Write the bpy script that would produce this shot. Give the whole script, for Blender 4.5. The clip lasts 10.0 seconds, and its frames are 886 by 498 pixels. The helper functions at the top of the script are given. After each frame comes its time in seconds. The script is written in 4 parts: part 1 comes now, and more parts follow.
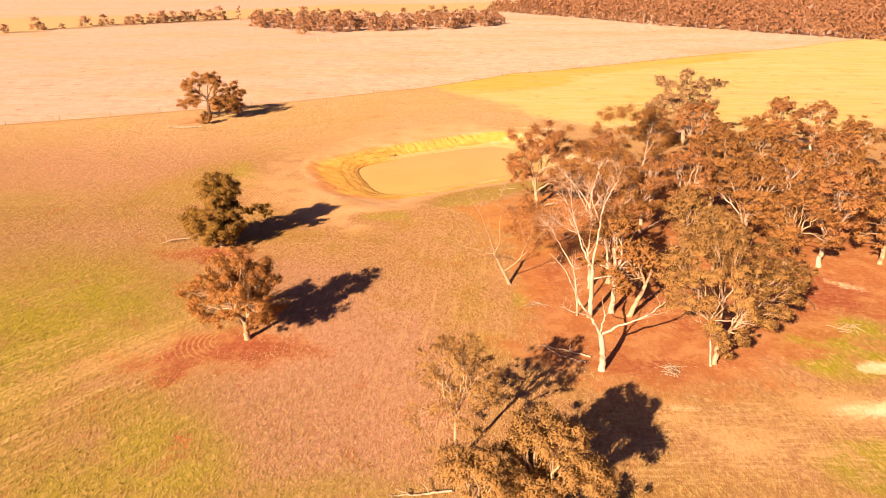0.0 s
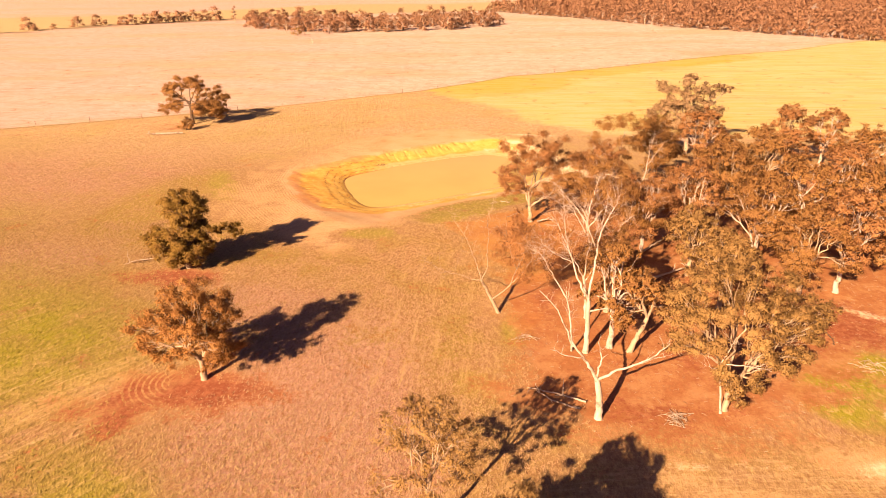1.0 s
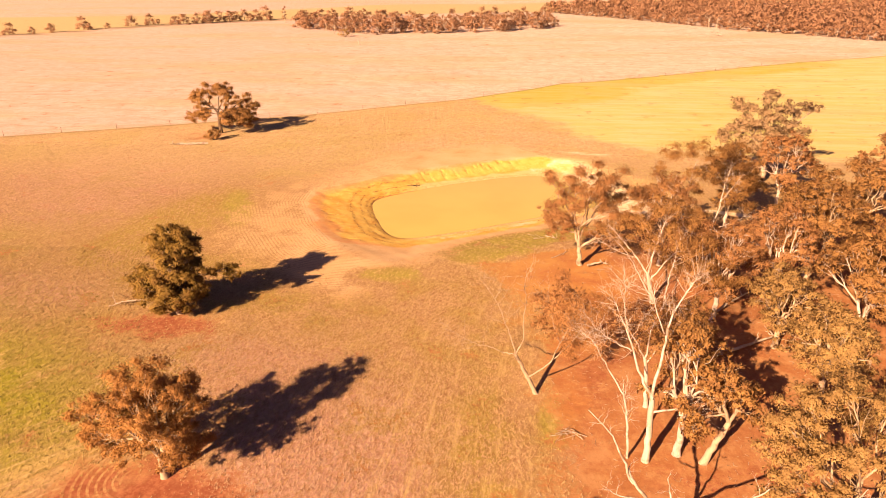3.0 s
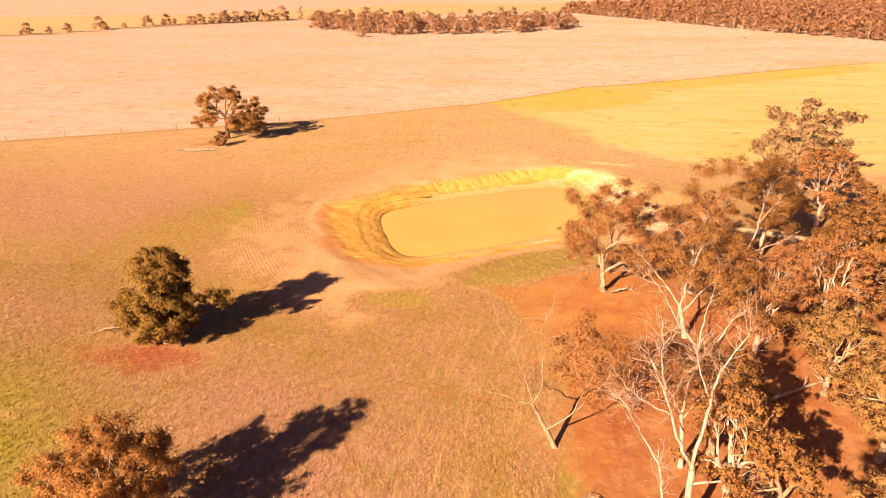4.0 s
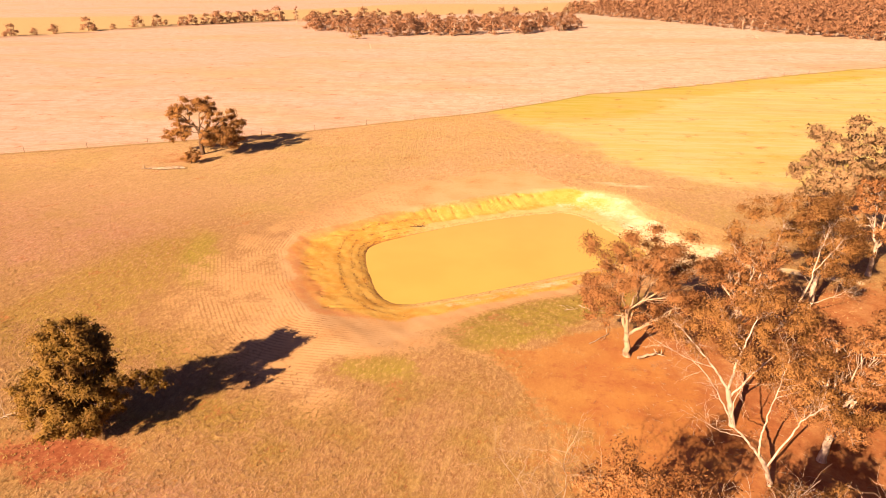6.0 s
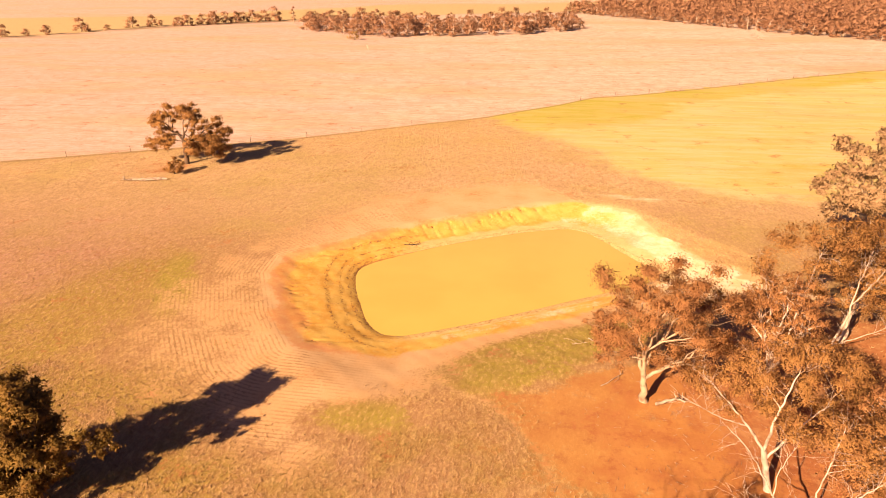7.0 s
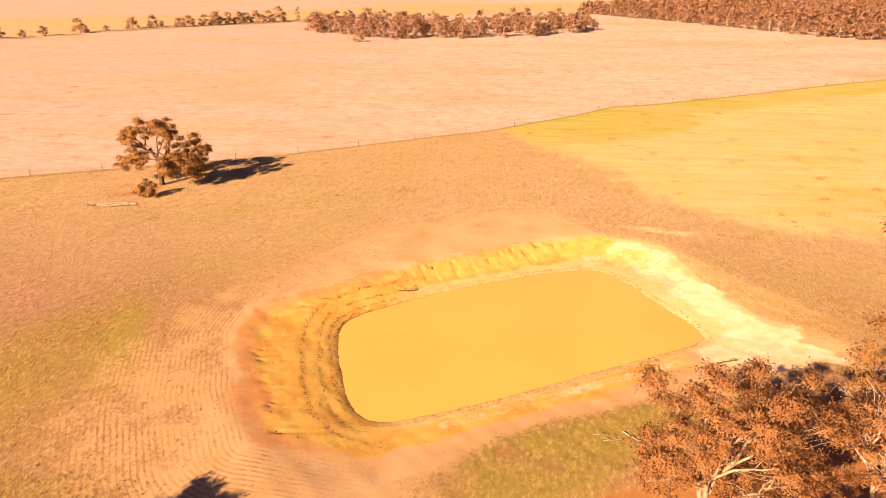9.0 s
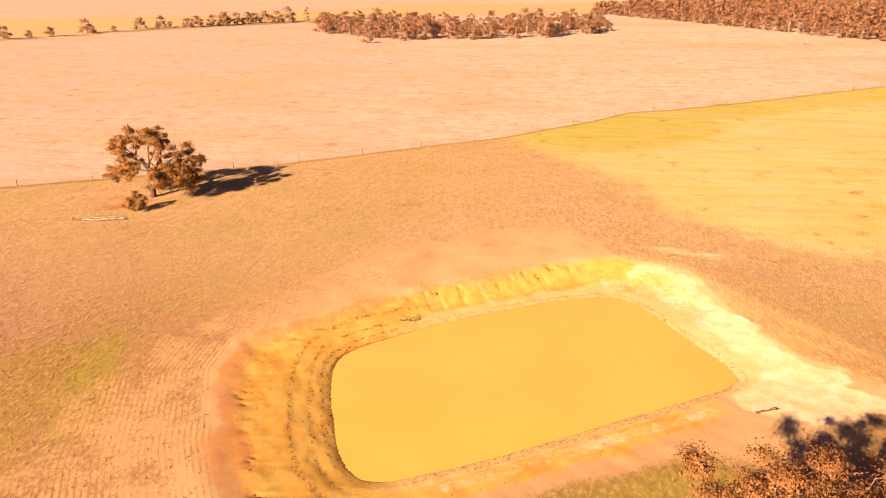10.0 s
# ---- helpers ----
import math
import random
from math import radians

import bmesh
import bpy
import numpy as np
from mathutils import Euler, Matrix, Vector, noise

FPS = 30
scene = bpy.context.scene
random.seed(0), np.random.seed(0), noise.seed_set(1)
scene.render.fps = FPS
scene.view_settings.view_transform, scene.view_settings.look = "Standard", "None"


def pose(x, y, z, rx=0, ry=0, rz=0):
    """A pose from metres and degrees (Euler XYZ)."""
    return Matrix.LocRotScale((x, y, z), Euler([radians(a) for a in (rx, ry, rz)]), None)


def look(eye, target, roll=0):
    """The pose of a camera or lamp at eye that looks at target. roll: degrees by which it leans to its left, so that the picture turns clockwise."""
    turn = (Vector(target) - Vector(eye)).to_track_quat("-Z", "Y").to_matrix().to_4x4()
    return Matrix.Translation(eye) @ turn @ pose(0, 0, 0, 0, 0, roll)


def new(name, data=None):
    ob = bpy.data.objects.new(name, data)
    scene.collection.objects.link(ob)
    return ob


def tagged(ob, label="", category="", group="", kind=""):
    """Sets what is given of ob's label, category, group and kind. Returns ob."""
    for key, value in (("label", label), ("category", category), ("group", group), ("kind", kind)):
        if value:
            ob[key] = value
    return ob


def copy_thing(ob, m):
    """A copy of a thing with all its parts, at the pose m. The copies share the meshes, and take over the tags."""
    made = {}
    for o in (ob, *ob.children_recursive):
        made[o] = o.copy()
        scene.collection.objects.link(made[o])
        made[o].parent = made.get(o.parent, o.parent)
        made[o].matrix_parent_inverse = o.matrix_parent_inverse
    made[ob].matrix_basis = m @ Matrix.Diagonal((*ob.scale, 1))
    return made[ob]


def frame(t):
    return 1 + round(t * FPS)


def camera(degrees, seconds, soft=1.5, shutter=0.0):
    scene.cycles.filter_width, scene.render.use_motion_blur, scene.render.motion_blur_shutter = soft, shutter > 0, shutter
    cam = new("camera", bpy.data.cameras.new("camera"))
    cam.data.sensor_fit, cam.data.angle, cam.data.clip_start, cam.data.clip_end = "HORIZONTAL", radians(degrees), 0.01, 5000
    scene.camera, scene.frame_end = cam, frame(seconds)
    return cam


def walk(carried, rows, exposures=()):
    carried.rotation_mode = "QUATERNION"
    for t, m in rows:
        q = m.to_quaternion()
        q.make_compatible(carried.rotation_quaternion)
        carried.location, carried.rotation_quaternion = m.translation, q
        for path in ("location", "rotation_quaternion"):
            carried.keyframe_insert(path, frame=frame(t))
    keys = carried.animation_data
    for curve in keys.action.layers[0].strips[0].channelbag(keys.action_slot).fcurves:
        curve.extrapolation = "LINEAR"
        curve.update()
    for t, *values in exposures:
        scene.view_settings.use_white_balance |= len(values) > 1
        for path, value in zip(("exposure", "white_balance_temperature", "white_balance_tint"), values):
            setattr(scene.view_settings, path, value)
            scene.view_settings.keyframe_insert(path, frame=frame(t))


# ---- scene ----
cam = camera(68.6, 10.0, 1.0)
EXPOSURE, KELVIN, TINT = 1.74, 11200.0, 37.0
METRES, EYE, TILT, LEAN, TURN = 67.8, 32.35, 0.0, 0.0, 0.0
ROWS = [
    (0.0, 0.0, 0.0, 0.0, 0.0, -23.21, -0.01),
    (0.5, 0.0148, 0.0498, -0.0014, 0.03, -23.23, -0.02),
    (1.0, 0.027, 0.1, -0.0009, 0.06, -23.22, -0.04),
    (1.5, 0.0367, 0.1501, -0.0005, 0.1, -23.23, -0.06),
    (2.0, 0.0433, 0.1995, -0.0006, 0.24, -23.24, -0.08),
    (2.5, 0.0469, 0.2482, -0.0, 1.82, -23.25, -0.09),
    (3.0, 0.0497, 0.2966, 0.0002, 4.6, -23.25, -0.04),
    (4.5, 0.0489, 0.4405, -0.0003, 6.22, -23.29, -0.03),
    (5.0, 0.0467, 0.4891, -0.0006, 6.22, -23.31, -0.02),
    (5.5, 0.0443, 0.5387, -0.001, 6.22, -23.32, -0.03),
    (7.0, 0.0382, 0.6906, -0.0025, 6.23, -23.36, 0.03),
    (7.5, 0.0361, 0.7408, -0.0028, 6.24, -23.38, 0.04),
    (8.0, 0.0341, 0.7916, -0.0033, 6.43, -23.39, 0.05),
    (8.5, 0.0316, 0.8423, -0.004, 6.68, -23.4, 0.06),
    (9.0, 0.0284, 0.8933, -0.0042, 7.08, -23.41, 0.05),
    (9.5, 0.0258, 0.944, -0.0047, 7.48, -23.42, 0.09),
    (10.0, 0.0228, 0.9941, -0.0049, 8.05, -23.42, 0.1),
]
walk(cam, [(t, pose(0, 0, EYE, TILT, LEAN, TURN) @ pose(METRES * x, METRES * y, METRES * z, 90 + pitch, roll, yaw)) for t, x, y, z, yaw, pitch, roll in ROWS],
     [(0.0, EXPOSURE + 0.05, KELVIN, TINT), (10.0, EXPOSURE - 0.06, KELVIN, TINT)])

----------

Instruction:
Reproduce the listing exactly. Leave its pictures out.

Output below:
Write the bpy script that would produce this shot. Give the whole script, for Blender 4.5. The clip lasts 10.0 seconds, and its frames are 886 by 498 pixels. The helper functions at the top of the script are given. After each frame comes its time in seconds. The script is written in 4 parts: part 1 comes now, and more parts follow.
0.0 s
1.0 s
3.0 s
4.0 s
6.0 s
7.0 s
9.0 s
10.0 s
# ---- helpers ----
import math
import random
from math import radians

import bmesh
import bpy
import numpy as np
from mathutils import Euler, Matrix, Vector, noise

FPS = 30
scene = bpy.context.scene
random.seed(0), np.random.seed(0), noise.seed_set(1)
scene.render.fps = FPS
scene.view_settings.view_transform, scene.view_settings.look = "Standard", "None"


def pose(x, y, z, rx=0, ry=0, rz=0):
    """A pose from metres and degrees (Euler XYZ)."""
    return Matrix.LocRotScale((x, y, z), Euler([radians(a) for a in (rx, ry, rz)]), None)


def look(eye, target, roll=0):
    """The pose of a camera or lamp at eye that looks at target. roll: degrees by which it leans to its left, so that the picture turns clockwise."""
    turn = (Vector(target) - Vector(eye)).to_track_quat("-Z", "Y").to_matrix().to_4x4()
    return Matrix.Translation(eye) @ turn @ pose(0, 0, 0, 0, 0, roll)


def new(name, data=None):
    ob = bpy.data.objects.new(name, data)
    scene.collection.objects.link(ob)
    return ob


def tagged(ob, label="", category="", group="", kind=""):
    """Sets what is given of ob's label, category, group and kind. Returns ob."""
    for key, value in (("label", label), ("category", category), ("group", group), ("kind", kind)):
        if value:
            ob[key] = value
    return ob


def copy_thing(ob, m):
    """A copy of a thing with all its parts, at the pose m. The copies share the meshes, and take over the tags."""
    made = {}
    for o in (ob, *ob.children_recursive):
        made[o] = o.copy()
        scene.collection.objects.link(made[o])
        made[o].parent = made.get(o.parent, o.parent)
        made[o].matrix_parent_inverse = o.matrix_parent_inverse
    made[ob].matrix_basis = m @ Matrix.Diagonal((*ob.scale, 1))
    return made[ob]


def frame(t):
    return 1 + round(t * FPS)


def camera(degrees, seconds, soft=1.5, shutter=0.0):
    scene.cycles.filter_width, scene.render.use_motion_blur, scene.render.motion_blur_shutter = soft, shutter > 0, shutter
    cam = new("camera", bpy.data.cameras.new("camera"))
    cam.data.sensor_fit, cam.data.angle, cam.data.clip_start, cam.data.clip_end = "HORIZONTAL", radians(degrees), 0.01, 5000
    scene.camera, scene.frame_end = cam, frame(seconds)
    return cam


def walk(carried, rows, exposures=()):
    carried.rotation_mode = "QUATERNION"
    for t, m in rows:
        q = m.to_quaternion()
        q.make_compatible(carried.rotation_quaternion)
        carried.location, carried.rotation_quaternion = m.translation, q
        for path in ("location", "rotation_quaternion"):
            carried.keyframe_insert(path, frame=frame(t))
    keys = carried.animation_data
    for curve in keys.action.layers[0].strips[0].channelbag(keys.action_slot).fcurves:
        curve.extrapolation = "LINEAR"
        curve.update()
    for t, *values in exposures:
        scene.view_settings.use_white_balance |= len(values) > 1
        for path, value in zip(("exposure", "white_balance_temperature", "white_balance_tint"), values):
            setattr(scene.view_settings, path, value)
            scene.view_settings.keyframe_insert(path, frame=frame(t))


# ---- scene ----
cam = camera(68.6, 10.0, 1.0)
EXPOSURE, KELVIN, TINT = 1.74, 11200.0, 37.0
METRES, EYE, TILT, LEAN, TURN = 67.8, 32.35, 0.0, 0.0, 0.0
ROWS = [
    (0.0, 0.0, 0.0, 0.0, 0.0, -23.21, -0.01),
    (0.5, 0.0148, 0.0498, -0.0014, 0.03, -23.23, -0.02),
    (1.0, 0.027, 0.1, -0.0009, 0.06, -23.22, -0.04),
    (1.5, 0.0367, 0.1501, -0.0005, 0.1, -23.23, -0.06),
    (2.0, 0.0433, 0.1995, -0.0006, 0.24, -23.24, -0.08),
    (2.5, 0.0469, 0.2482, -0.0, 1.82, -23.25, -0.09),
    (3.0, 0.0497, 0.2966, 0.0002, 4.6, -23.25, -0.04),
    (4.5, 0.0489, 0.4405, -0.0003, 6.22, -23.29, -0.03),
    (5.0, 0.0467, 0.4891, -0.0006, 6.22, -23.31, -0.02),
    (5.5, 0.0443, 0.5387, -0.001, 6.22, -23.32, -0.03),
    (7.0, 0.0382, 0.6906, -0.0025, 6.23, -23.36, 0.03),
    (7.5, 0.0361, 0.7408, -0.0028, 6.24, -23.38, 0.04),
    (8.0, 0.0341, 0.7916, -0.0033, 6.43, -23.39, 0.05),
    (8.5, 0.0316, 0.8423, -0.004, 6.68, -23.4, 0.06),
    (9.0, 0.0284, 0.8933, -0.0042, 7.08, -23.41, 0.05),
    (9.5, 0.0258, 0.944, -0.0047, 7.48, -23.42, 0.09),
    (10.0, 0.0228, 0.9941, -0.0049, 8.05, -23.42, 0.1),
]
walk(cam, [(t, pose(0, 0, EYE, TILT, LEAN, TURN) @ pose(METRES * x, METRES * y, METRES * z, 90 + pitch, roll, yaw)) for t, x, y, z, yaw, pitch, roll in ROWS],
     [(0.0, EXPOSURE + 0.05, KELVIN, TINT), (10.0, EXPOSURE - 0.06, KELVIN, TINT)])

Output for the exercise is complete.